Global Fascinations and Sophistications

Charles Koechlin


Charles Koechlin. Copyright (c) 2000 All At Once Music Ltd.

A salute to a new label - Arcobaleno, of the EMS Music Group Belgium - for leading us down untrodden paths. Charles Koechlin, Parisian-born composer in 1867, died 1950, studied with Massenet and Fauré at the Conservatoire from 1890. Eschewing schools and musical fashions, he wrote a great deal of music which is seldom heard, exploring bitonalites and partly delving into the realm of atonality. Structures are complex, but the polyphony, instead of confusing the listener, is attractively novel, stemming from the mediaeval period through to modern innovators like Stravinsky and Satie.

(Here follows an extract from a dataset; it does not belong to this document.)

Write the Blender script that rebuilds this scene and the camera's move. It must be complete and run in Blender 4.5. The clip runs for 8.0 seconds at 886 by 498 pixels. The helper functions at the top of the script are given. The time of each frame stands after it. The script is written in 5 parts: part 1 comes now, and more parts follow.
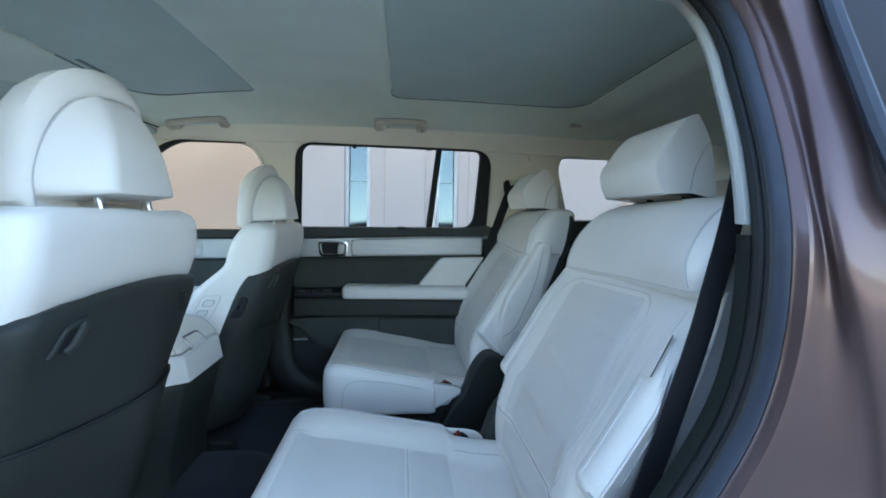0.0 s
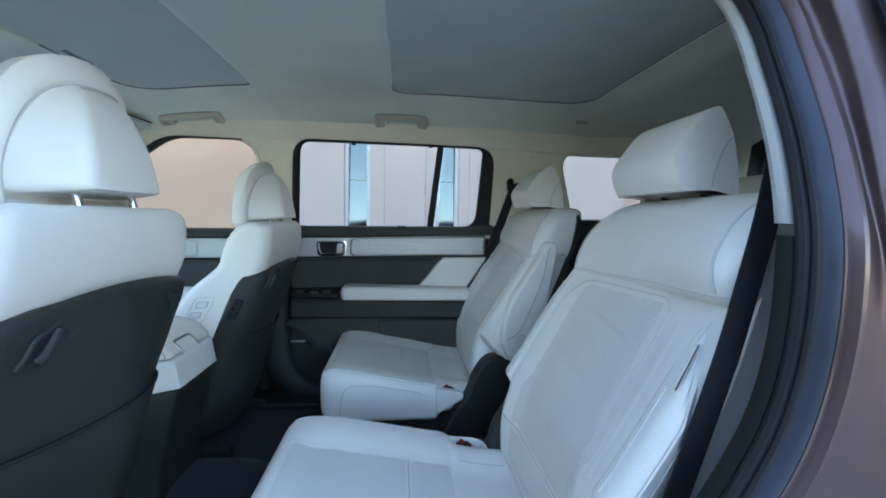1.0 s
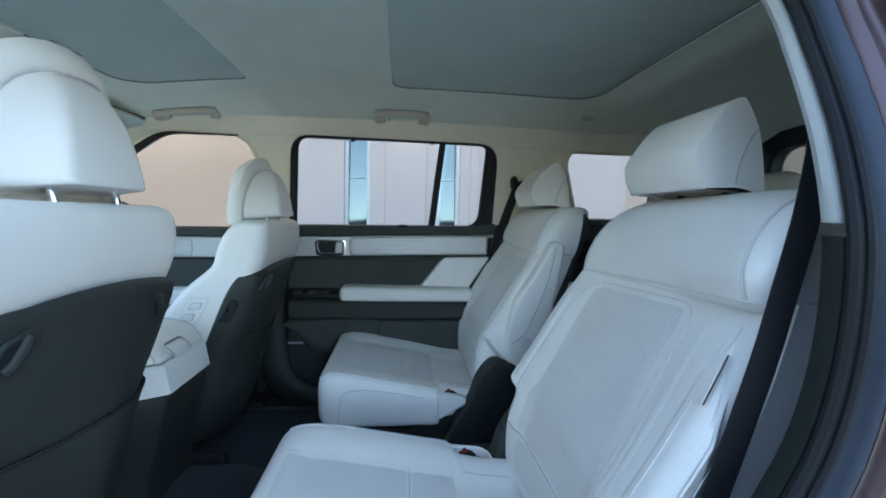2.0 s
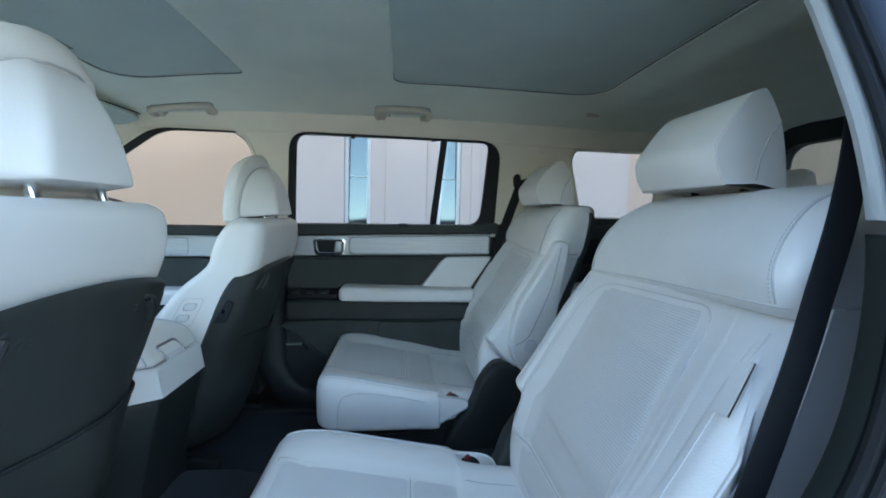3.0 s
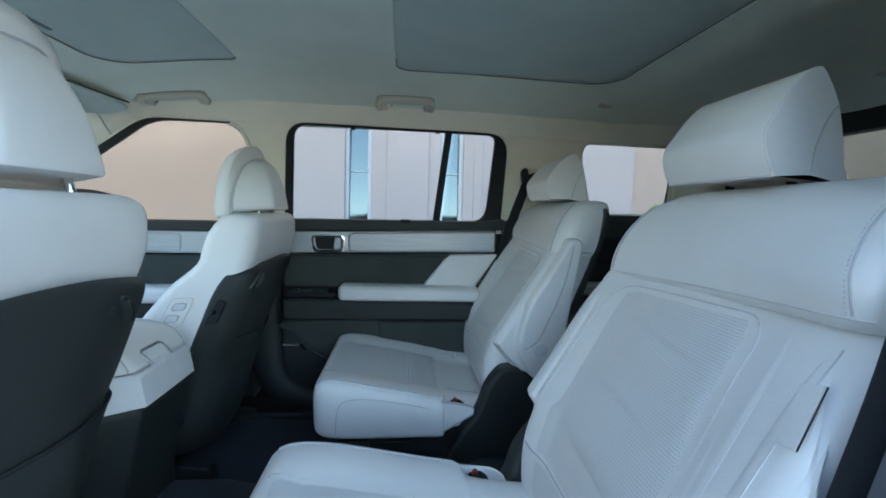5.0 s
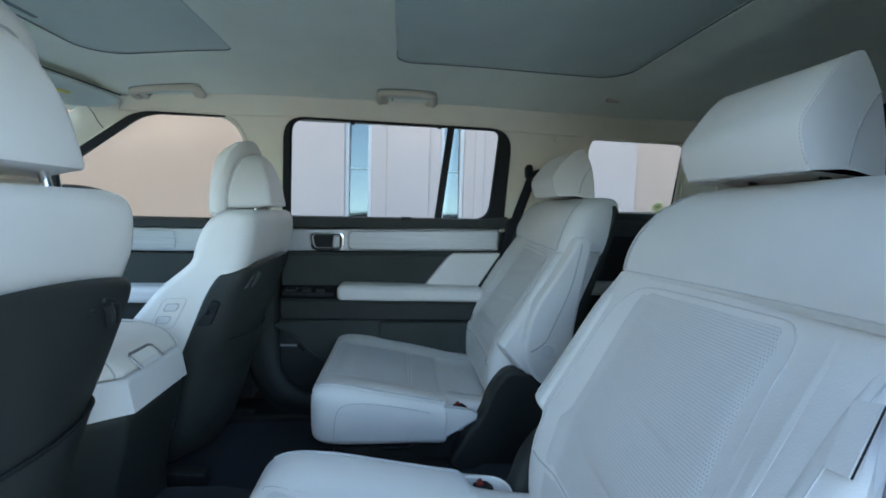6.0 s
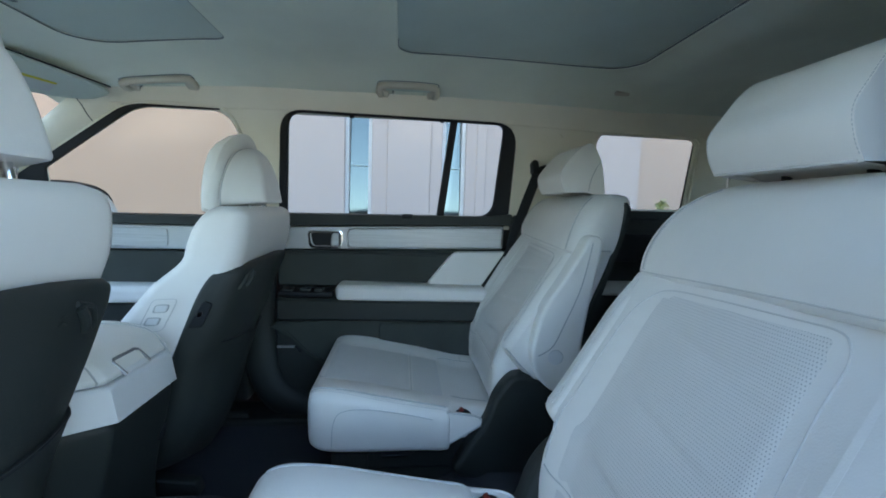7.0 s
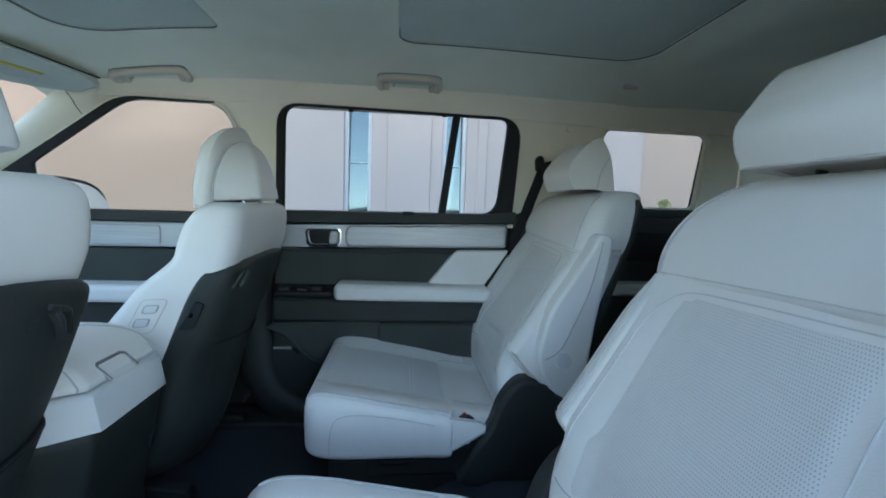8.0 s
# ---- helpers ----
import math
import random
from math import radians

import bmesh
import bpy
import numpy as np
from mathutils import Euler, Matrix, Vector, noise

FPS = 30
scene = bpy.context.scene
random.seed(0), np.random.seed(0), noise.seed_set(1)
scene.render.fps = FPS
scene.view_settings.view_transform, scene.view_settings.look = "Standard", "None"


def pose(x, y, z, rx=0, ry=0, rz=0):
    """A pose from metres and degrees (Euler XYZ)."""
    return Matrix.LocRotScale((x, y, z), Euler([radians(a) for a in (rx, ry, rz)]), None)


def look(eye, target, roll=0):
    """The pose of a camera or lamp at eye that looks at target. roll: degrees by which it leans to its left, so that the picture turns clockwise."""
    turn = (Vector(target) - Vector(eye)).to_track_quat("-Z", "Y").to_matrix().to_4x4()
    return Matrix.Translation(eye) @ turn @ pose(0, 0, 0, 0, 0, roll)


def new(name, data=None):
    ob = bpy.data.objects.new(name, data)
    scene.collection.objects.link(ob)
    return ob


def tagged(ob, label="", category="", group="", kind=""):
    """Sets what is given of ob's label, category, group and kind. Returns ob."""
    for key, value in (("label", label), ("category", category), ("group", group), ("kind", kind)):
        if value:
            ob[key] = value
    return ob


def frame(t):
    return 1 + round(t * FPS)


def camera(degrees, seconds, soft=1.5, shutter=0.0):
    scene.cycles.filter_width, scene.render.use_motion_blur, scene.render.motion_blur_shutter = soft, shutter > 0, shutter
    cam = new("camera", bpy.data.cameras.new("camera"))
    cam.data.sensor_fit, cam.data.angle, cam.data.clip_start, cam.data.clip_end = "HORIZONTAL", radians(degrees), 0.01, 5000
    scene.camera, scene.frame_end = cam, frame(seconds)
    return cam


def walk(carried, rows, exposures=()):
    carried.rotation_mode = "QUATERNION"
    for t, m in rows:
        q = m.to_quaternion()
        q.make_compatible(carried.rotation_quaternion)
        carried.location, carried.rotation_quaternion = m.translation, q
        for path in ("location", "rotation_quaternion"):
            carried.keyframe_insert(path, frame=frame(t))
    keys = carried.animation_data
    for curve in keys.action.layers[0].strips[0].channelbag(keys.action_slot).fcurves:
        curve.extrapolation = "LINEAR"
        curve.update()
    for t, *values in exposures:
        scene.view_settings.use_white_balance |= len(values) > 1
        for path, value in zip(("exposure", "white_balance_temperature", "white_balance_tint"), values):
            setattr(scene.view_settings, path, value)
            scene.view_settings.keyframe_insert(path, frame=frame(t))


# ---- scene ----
cam = camera(91.6, 8.0, 1.8)
METRES, EYE, TILT, LEAN, TURN = 0.37, 1.15, -4.0, -1.0, -5.5
SKY = 0.15
EXPOSURES = [(0.0, 3.30, 7350, 7), (8.0, 3.17, 7250, 6)]
ROWS = [
    (0.0, 0.0, 0.0, 0.0, -0.0, 0.0, 0.0),
    (0.5, -0.0088, 0.0609, 0.005, -0.01, -0.06, -0.06),
    (1.0, -0.0197, 0.138, 0.007, -0.01, -0.11, -0.08),
    (1.5, -0.0293, 0.2081, 0.0109, 0.0, -0.18, -0.17),
    (3.0, -0.0513, 0.3689, 0.013, 0.04, -0.32, -0.3),
    (3.5, -0.0567, 0.4143, 0.0159, 0.09, -0.42, -0.37),
    (4.0, -0.0673, 0.4659, 0.0177, 0.08, -0.54, -0.45),
    (4.5, -0.075, 0.5209, 0.0188, 0.14, -0.67, -0.48),
    (6.0, -0.1064, 0.7003, 0.025, 0.13, -1.09, -0.68),
    (6.5, -0.1161, 0.7749, 0.0261, 0.16, -1.23, -0.71),
    (7.0, -0.1273, 0.8529, 0.0297, 0.18, -1.41, -0.77),
    (7.5, -0.1395, 0.924, 0.0277, 0.14, -1.51, -0.84),
    (8.0, -0.151, 0.9875, 0.0265, 0.12, -1.6, -0.92),
]
walk(cam, [(t, pose(0, 0, EYE, TILT, LEAN, TURN) @ pose(METRES * x, METRES * y, METRES * z, 90 + pitch, roll, yaw)) for t, x, y, z, yaw, pitch, roll in ROWS], EXPOSURES)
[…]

Cinema captured his imagination; hence the Seven Stars Symphony which depicted topical screen idols. Danses pour Ginger Rogers, Op 163, in its piano version is a pretty fair description of the lovely lady's art as she caused male hearts to flutter in her several money-spinning films [listen - track 1, 0:00-1:00].

Boaz Sharon, who has affiliations with the Israeli Liszt Society and the Prague International Piano Festival, sees it that way, too, using the piece as a pivot to the rest of his programme - Les Heures Persanes, inspired by the mysteries and enchantments of the Orient, La Prière de l'Homme, from 113 pieces written in honour of Koechlin's idol Lilian Harvey, and the four section Nouvelles Sonatines Francaises - music steeped in folk lore and more conventional in style.

The composer's fans will already know his massive score for Kipling's Jungle Book, so his music per se has obvious appeals to literary lovers. Here, the flow centres on continuity of varied subject matter - every Frenchman's penchant to fame.